We are a species that is constantly evolving and growing, but it’s at the cost of our planet. We have accelerated the rate of global warming, destroyed a good junk of our natural resources, and killed a lot of animals to extinction. To top it off, we still continue to add more sustainable problems to the pile. The trigger is none other than capitalism and greed (in my opinion of course)! Like all broken things, we attempt to fix it. The solutions range from recycling to raw veganism. In fact, sustainability is now a new field of the job market for the Millennial Generation. My mind is blown away by this fact. It’s another worldwide race. In fact, most East Asian and European countries are on their way to becoming number one.

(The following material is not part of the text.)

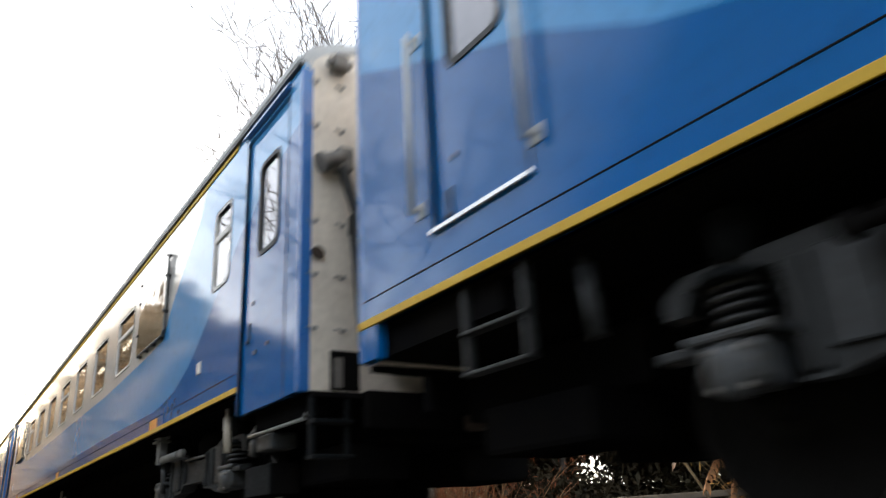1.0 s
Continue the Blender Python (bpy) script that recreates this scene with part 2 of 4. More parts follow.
def lathe(bm, centre, axis, profile, seg=24, closed=False):
    """A turned body: profile of (along, radius) about axis 'x', 'y' or 'z'."""
    rings = []
    for a, r in profile:
        ring = []
        for k in range(seg):
            c, s = r * math.cos(2 * math.pi * k / seg), r * math.sin(2 * math.pi * k / seg)
            d = {"x": (a, c, s), "y": (s, a, c), "z": (c, s, a)}[axis]
            ring.append(bm.verts.new(Vector(centre) + Vector(d)))
        rings.append(ring)
    for r0, r1 in zip(rings, rings[1:]):
        for k in range(seg):
            f = bm.faces.new((r0[k], r0[(k + 1) % seg], r1[(k + 1) % seg], r1[k]))
            f.smooth = True
    if closed:
        for k in range(seg):
            bm.faces.new((rings[-1][k], rings[-1][(k + 1) % seg], rings[0][(k + 1) % seg], rings[0][k]))
    else:
        bm.faces.new(rings[0][::-1])
        bm.faces.new(rings[-1])


def round_rect(y0, y1, z0, z1, r, n=5):
    pts = []
    for cy, cz, a0 in ((y1 - r, z1 - r, 0), (y0 + r, z1 - r, 90), (y0 + r, z0 + r, 180), (y1 - r, z0 + r, 270)):
        for k in range(n + 1):
            a = radians(a0 + 90 * k / n)
            pts.append((cy + r * math.cos(a), cz + r * math.sin(a)))
    return pts


def ring_plate(bm, outer, inner, x0, x1):
    """A flat ring between two outlines of the same count, from x0 to x1."""
    loops = [[bm.verts.new((x, y, z)) for y, z in pts] for x in (x0, x1) for pts in (outer, inner)]
    n = len(outer)
    for k in range(n):
        j = (k + 1) % n
        o0, i0, o1, i1 = loops
        bm.faces.new((o0[k], o0[j], i0[j], i0[k]))
        bm.faces.new((o1[k], i1[k], i1[j], o1[j]))
        bm.faces.new((o0[k], o1[k], o1[j], o0[j]))
        bm.faces.new((i0[k], i0[j], i1[j], i1[k]))


def plate(bm, pts, x0, x1):
    a = [bm.verts.new((x0, y, z)) for y, z in pts]
    c = [bm.verts.new((x1, y, z)) for y, z in pts]
    bm.faces.new(a)
    bm.faces.new(c[::-1])
    for k in range(len(pts)):
        j = (k + 1) % len(pts)
        bm.faces.new((a[k], c[k], c[j], a[j]))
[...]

So where does that put the US?
This semester I got to learn more of these issues and energy efficiency at my internship with the UIC Energy Initiative. I was intrigued by how aware students may be about ANY sustainable practices. I narrowed it down to anyone in a wet lab classroom in SEL in a voluntary survey. Just the entire process astounded me. Most UIC students are not aware of basic “green” practices here in the campus (besides recycling), let alone a wet lab.
If you were to look at our Asian counterparts (my case international students), most are aware of these pressing issues because their country (most said China or Japan) places value on these issues. The US does have it’s push, but I feel that with the overpopulation, overcrowding urban spaces, and limited resources, other countries are forced to come up with more plausible and innovated ideas. They are trying to find ways to save our resources for future generations of their respective generations.
I could go on and on about how important we should emphasize these issues. However, the field of sustainability is very broad and novel. These new changes affect technology, the environment, economies, and geopolitics. This landscape affords unprecedented opportunities for collaborative scientific research and education to answer global challenges with innovative and competitive solutions.
Students should get involved, but first they should learn what they want to impact.
For me, I’m still learning, but I think STEM majors can change the world with fields in green chemistry, innovations towards energy-saving ideas, and much more within the realm of different uses of energy. For example, The UIC Energy Initiative strives towards innovation in the cross-disciplinary fields of energy and sustainability through programs like SISE (an extensive yearly summer program), the iThink lecture series, as well as several UIC courses focused around the important issues of energy.
UIC students can go far, and who knows? We might beat if not catch up our European and Asian counterparts.